— Start —

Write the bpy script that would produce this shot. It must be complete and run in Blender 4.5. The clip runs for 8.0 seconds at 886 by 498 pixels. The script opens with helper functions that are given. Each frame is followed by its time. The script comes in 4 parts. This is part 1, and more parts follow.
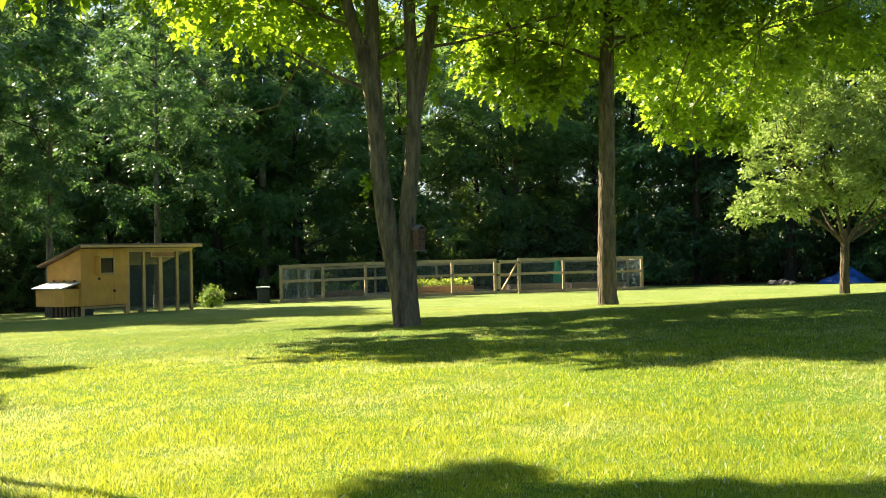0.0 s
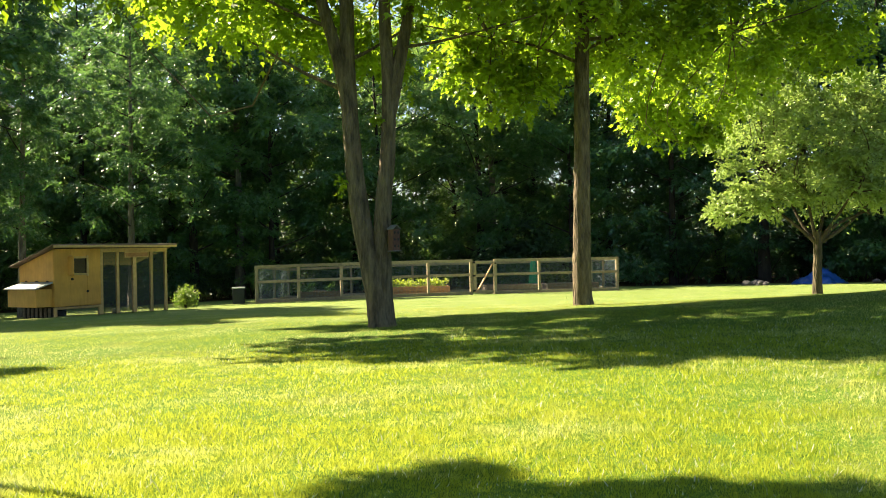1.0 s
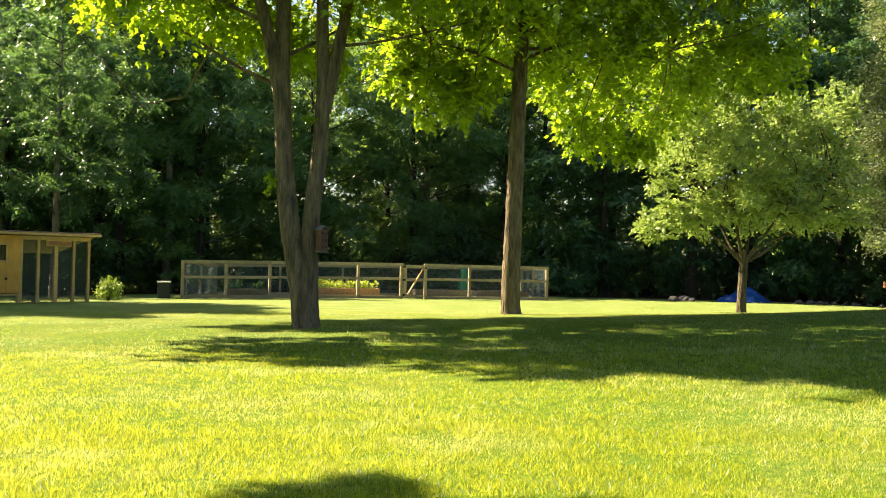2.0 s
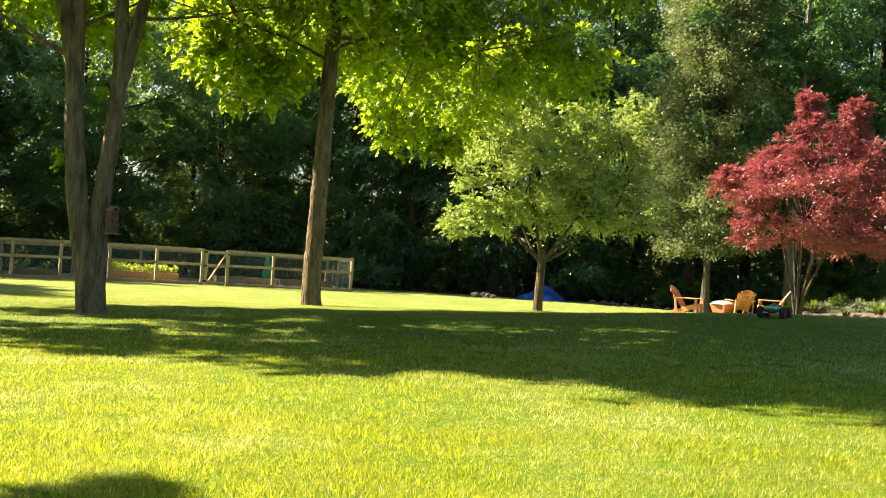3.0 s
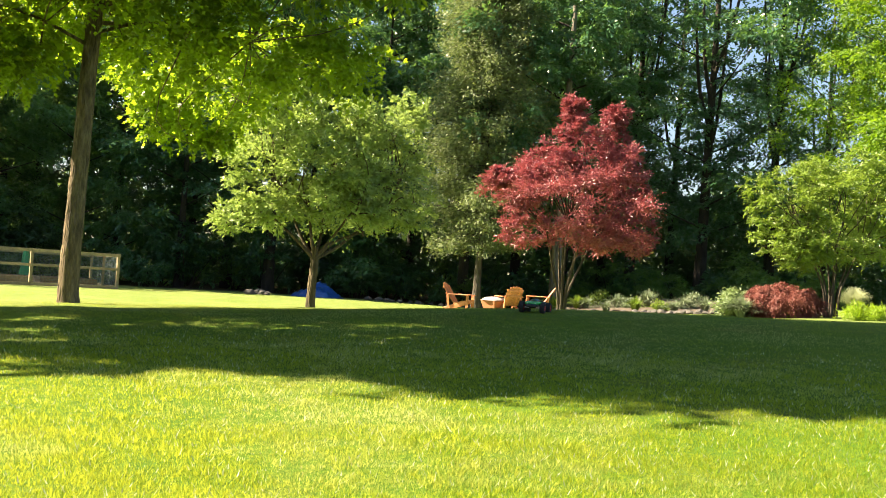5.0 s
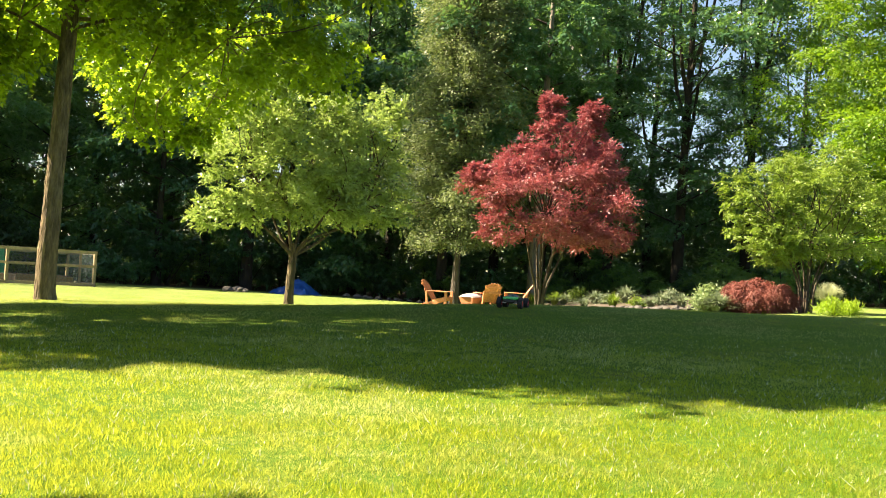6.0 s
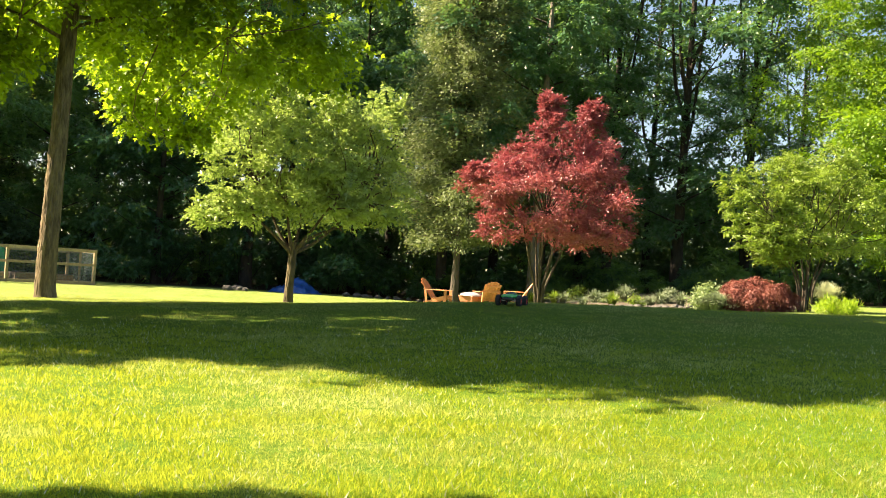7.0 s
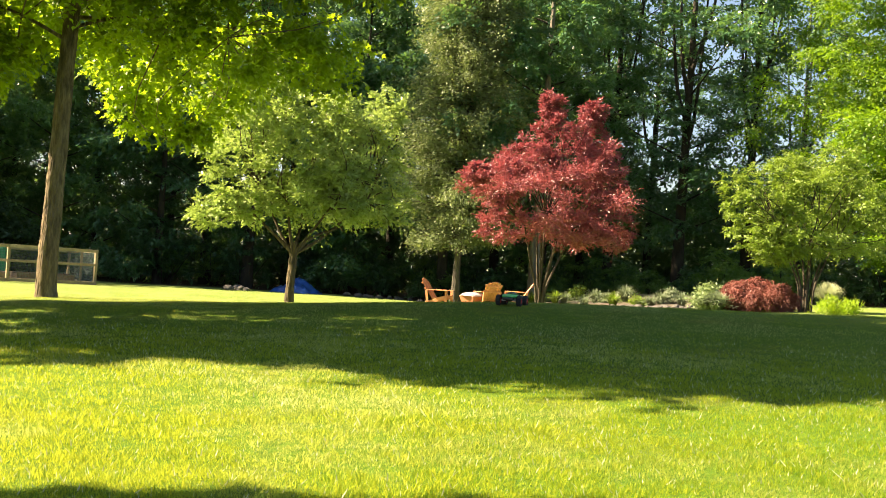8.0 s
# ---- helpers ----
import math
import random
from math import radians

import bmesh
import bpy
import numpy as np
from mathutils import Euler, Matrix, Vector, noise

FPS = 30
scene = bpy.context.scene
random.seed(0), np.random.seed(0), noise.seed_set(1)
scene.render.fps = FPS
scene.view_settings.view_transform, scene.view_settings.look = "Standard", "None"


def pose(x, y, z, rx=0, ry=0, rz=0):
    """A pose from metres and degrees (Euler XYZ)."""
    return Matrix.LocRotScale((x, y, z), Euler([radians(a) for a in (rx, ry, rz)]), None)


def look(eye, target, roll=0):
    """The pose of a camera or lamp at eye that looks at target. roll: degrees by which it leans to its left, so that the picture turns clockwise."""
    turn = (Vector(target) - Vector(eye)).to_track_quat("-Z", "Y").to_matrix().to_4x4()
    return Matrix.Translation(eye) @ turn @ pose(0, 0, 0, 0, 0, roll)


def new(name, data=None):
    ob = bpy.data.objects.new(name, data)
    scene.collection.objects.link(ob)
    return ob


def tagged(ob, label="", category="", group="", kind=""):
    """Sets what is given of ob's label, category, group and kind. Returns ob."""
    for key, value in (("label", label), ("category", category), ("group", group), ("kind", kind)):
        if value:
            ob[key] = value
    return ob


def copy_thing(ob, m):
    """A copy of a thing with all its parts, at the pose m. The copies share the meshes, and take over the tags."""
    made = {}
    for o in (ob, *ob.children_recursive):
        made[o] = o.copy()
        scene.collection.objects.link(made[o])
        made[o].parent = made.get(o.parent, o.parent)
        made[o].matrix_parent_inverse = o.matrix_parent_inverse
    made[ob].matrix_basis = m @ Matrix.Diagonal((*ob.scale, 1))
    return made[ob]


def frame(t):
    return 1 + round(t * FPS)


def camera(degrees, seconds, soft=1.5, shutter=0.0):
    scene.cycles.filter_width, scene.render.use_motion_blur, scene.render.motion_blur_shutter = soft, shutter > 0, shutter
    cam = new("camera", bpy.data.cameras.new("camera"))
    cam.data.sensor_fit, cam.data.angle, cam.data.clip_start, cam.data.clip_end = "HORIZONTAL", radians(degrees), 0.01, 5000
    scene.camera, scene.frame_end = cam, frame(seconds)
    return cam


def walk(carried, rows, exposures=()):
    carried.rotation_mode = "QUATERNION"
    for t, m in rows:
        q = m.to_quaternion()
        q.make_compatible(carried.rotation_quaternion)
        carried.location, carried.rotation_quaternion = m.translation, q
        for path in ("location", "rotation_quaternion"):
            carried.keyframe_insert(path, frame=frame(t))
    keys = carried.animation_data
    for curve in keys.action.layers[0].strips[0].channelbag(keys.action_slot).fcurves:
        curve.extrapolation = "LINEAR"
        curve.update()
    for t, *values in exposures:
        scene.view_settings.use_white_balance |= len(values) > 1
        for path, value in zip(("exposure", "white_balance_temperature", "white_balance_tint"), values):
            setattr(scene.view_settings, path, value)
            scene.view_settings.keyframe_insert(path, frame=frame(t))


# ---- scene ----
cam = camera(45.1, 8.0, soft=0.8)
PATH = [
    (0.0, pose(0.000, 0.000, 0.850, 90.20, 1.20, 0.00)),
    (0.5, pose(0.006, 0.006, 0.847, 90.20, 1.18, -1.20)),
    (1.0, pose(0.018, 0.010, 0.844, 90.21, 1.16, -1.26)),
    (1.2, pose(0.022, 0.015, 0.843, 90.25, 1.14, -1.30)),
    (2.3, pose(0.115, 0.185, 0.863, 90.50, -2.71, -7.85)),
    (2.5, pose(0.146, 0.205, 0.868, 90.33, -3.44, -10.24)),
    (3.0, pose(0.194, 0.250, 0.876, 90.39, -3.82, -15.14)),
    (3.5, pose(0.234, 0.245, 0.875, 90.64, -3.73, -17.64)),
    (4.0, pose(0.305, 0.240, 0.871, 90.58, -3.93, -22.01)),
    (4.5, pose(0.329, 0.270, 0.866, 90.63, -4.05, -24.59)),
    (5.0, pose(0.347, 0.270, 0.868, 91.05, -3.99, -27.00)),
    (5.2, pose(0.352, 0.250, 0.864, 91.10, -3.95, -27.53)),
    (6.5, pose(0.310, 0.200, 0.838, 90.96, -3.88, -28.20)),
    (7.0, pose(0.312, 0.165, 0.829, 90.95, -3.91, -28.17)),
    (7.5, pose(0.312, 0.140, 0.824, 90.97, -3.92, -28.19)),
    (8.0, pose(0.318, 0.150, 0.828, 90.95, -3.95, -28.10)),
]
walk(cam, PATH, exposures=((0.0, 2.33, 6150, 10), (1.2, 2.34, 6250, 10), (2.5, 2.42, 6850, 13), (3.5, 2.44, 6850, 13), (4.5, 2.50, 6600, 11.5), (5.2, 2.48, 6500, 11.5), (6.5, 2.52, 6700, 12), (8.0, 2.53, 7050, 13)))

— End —

## [WHAT YOU NEED TO DO]
Strip out the pictures and quote the remaining data word for word.

## [FULL RESPONSE]
Write the bpy script that would produce this shot. It must be complete and run in Blender 4.5. The clip runs for 8.0 seconds at 886 by 498 pixels. The script opens with helper functions that are given. Each frame is followed by its time. The script comes in 4 parts. This is part 1, and more parts follow.
0.0 s
1.0 s
2.0 s
3.0 s
5.0 s
6.0 s
7.0 s
8.0 s
# ---- helpers ----
import math
import random
from math import radians

import bmesh
import bpy
import numpy as np
from mathutils import Euler, Matrix, Vector, noise

FPS = 30
scene = bpy.context.scene
random.seed(0), np.random.seed(0), noise.seed_set(1)
scene.render.fps = FPS
scene.view_settings.view_transform, scene.view_settings.look = "Standard", "None"


def pose(x, y, z, rx=0, ry=0, rz=0):
    """A pose from metres and degrees (Euler XYZ)."""
    return Matrix.LocRotScale((x, y, z), Euler([radians(a) for a in (rx, ry, rz)]), None)


def look(eye, target, roll=0):
    """The pose of a camera or lamp at eye that looks at target. roll: degrees by which it leans to its left, so that the picture turns clockwise."""
    turn = (Vector(target) - Vector(eye)).to_track_quat("-Z", "Y").to_matrix().to_4x4()
    return Matrix.Translation(eye) @ turn @ pose(0, 0, 0, 0, 0, roll)


def new(name, data=None):
    ob = bpy.data.objects.new(name, data)
    scene.collection.objects.link(ob)
    return ob


def tagged(ob, label="", category="", group="", kind=""):
    """Sets what is given of ob's label, category, group and kind. Returns ob."""
    for key, value in (("label", label), ("category", category), ("group", group), ("kind", kind)):
        if value:
            ob[key] = value
    return ob


def copy_thing(ob, m):
    """A copy of a thing with all its parts, at the pose m. The copies share the meshes, and take over the tags."""
    made = {}
    for o in (ob, *ob.children_recursive):
        made[o] = o.copy()
        scene.collection.objects.link(made[o])
        made[o].parent = made.get(o.parent, o.parent)
        made[o].matrix_parent_inverse = o.matrix_parent_inverse
    made[ob].matrix_basis = m @ Matrix.Diagonal((*ob.scale, 1))
    return made[ob]


def frame(t):
    return 1 + round(t * FPS)


def camera(degrees, seconds, soft=1.5, shutter=0.0):
    scene.cycles.filter_width, scene.render.use_motion_blur, scene.render.motion_blur_shutter = soft, shutter > 0, shutter
    cam = new("camera", bpy.data.cameras.new("camera"))
    cam.data.sensor_fit, cam.data.angle, cam.data.clip_start, cam.data.clip_end = "HORIZONTAL", radians(degrees), 0.01, 5000
    scene.camera, scene.frame_end = cam, frame(seconds)
    return cam


def walk(carried, rows, exposures=()):
    carried.rotation_mode = "QUATERNION"
    for t, m in rows:
        q = m.to_quaternion()
        q.make_compatible(carried.rotation_quaternion)
        carried.location, carried.rotation_quaternion = m.translation, q
        for path in ("location", "rotation_quaternion"):
            carried.keyframe_insert(path, frame=frame(t))
    keys = carried.animation_data
    for curve in keys.action.layers[0].strips[0].channelbag(keys.action_slot).fcurves:
        curve.extrapolation = "LINEAR"
        curve.update()
    for t, *values in exposures:
        scene.view_settings.use_white_balance |= len(values) > 1
        for path, value in zip(("exposure", "white_balance_temperature", "white_balance_tint"), values):
            setattr(scene.view_settings, path, value)
            scene.view_settings.keyframe_insert(path, frame=frame(t))


# ---- scene ----
cam = camera(45.1, 8.0, soft=0.8)
PATH = [
    (0.0, pose(0.000, 0.000, 0.850, 90.20, 1.20, 0.00)),
    (0.5, pose(0.006, 0.006, 0.847, 90.20, 1.18, -1.20)),
    (1.0, pose(0.018, 0.010, 0.844, 90.21, 1.16, -1.26)),
    (1.2, pose(0.022, 0.015, 0.843, 90.25, 1.14, -1.30)),
    (2.3, pose(0.115, 0.185, 0.863, 90.50, -2.71, -7.85)),
    (2.5, pose(0.146, 0.205, 0.868, 90.33, -3.44, -10.24)),
    (3.0, pose(0.194, 0.250, 0.876, 90.39, -3.82, -15.14)),
    (3.5, pose(0.234, 0.245, 0.875, 90.64, -3.73, -17.64)),
    (4.0, pose(0.305, 0.240, 0.871, 90.58, -3.93, -22.01)),
    (4.5, pose(0.329, 0.270, 0.866, 90.63, -4.05, -24.59)),
    (5.0, pose(0.347, 0.270, 0.868, 91.05, -3.99, -27.00)),
    (5.2, pose(0.352, 0.250, 0.864, 91.10, -3.95, -27.53)),
    (6.5, pose(0.310, 0.200, 0.838, 90.96, -3.88, -28.20)),
    (7.0, pose(0.312, 0.165, 0.829, 90.95, -3.91, -28.17)),
    (7.5, pose(0.312, 0.140, 0.824, 90.97, -3.92, -28.19)),
    (8.0, pose(0.318, 0.150, 0.828, 90.95, -3.95, -28.10)),
]
walk(cam, PATH, exposures=((0.0, 2.33, 6150, 10), (1.2, 2.34, 6250, 10), (2.5, 2.42, 6850, 13), (3.5, 2.44, 6850, 13), (4.5, 2.50, 6600, 11.5), (5.2, 2.48, 6500, 11.5), (6.5, 2.52, 6700, 12), (8.0, 2.53, 7050, 13)))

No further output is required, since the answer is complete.